● Task prompt: Every line with the word "Blender" in it should be extracted from the data that follows.

● Records provided:
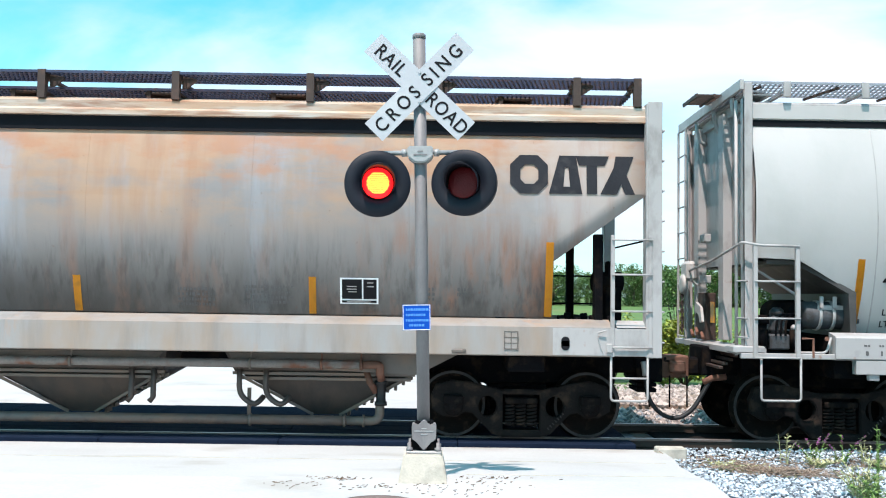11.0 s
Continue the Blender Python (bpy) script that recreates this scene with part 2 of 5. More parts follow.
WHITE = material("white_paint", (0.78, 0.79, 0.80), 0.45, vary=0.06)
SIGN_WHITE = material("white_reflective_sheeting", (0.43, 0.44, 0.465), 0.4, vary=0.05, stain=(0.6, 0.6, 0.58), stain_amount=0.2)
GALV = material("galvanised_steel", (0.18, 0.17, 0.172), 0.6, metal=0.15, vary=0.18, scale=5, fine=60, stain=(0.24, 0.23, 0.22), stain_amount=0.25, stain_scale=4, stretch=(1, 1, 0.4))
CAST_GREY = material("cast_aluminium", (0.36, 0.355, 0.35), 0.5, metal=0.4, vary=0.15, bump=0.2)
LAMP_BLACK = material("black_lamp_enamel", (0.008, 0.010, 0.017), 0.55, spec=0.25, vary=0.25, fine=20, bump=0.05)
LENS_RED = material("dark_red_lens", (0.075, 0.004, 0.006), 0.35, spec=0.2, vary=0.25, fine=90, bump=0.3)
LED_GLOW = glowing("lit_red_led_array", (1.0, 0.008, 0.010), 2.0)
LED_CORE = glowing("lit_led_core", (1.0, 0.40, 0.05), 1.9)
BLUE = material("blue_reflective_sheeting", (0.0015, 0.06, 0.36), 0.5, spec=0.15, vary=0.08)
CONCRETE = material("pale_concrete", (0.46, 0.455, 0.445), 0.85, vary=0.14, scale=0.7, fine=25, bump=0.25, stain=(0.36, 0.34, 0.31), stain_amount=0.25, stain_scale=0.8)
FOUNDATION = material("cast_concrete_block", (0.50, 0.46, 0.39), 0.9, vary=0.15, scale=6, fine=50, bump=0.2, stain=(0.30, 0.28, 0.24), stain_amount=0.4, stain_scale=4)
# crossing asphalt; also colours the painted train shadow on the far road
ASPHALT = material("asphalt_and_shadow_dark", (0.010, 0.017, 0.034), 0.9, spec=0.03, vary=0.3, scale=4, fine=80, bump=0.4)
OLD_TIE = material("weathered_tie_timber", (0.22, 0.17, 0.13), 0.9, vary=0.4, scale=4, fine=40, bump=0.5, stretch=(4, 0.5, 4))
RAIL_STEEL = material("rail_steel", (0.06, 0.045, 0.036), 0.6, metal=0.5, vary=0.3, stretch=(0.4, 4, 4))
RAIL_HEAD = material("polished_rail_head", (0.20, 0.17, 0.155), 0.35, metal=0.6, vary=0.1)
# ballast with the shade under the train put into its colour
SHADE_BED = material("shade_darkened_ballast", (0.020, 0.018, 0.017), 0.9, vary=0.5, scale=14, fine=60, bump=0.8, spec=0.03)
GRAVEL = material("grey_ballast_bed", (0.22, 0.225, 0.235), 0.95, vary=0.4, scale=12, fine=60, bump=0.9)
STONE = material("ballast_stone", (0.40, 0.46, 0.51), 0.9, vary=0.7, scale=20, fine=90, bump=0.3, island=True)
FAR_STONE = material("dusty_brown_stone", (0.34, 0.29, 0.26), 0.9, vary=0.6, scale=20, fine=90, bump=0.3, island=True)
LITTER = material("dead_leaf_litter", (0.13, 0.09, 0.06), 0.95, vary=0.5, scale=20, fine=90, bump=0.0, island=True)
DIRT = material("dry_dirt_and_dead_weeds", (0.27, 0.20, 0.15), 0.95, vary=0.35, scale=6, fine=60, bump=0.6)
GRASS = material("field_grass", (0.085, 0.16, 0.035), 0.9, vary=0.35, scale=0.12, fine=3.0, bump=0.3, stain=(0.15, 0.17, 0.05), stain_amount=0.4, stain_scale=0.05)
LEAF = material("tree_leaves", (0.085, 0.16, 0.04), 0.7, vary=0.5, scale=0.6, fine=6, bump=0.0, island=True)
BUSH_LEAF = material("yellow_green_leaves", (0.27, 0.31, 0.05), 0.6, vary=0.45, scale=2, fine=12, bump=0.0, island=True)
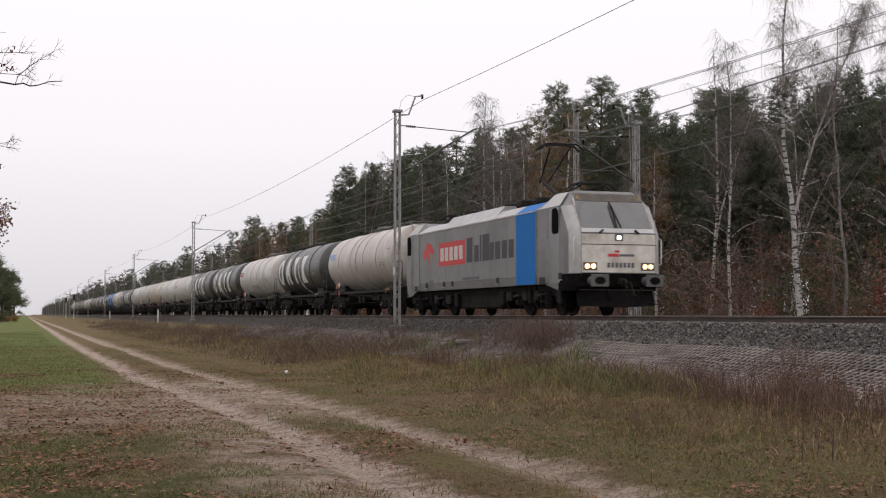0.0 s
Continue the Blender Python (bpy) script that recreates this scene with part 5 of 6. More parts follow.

● Right answer:
Continue the Blender Python (bpy) script that recreates this scene with part 2 of 5. More parts follow.
Continue the Blender Python (bpy) script that recreates this scene with part 5 of 6. More parts follow.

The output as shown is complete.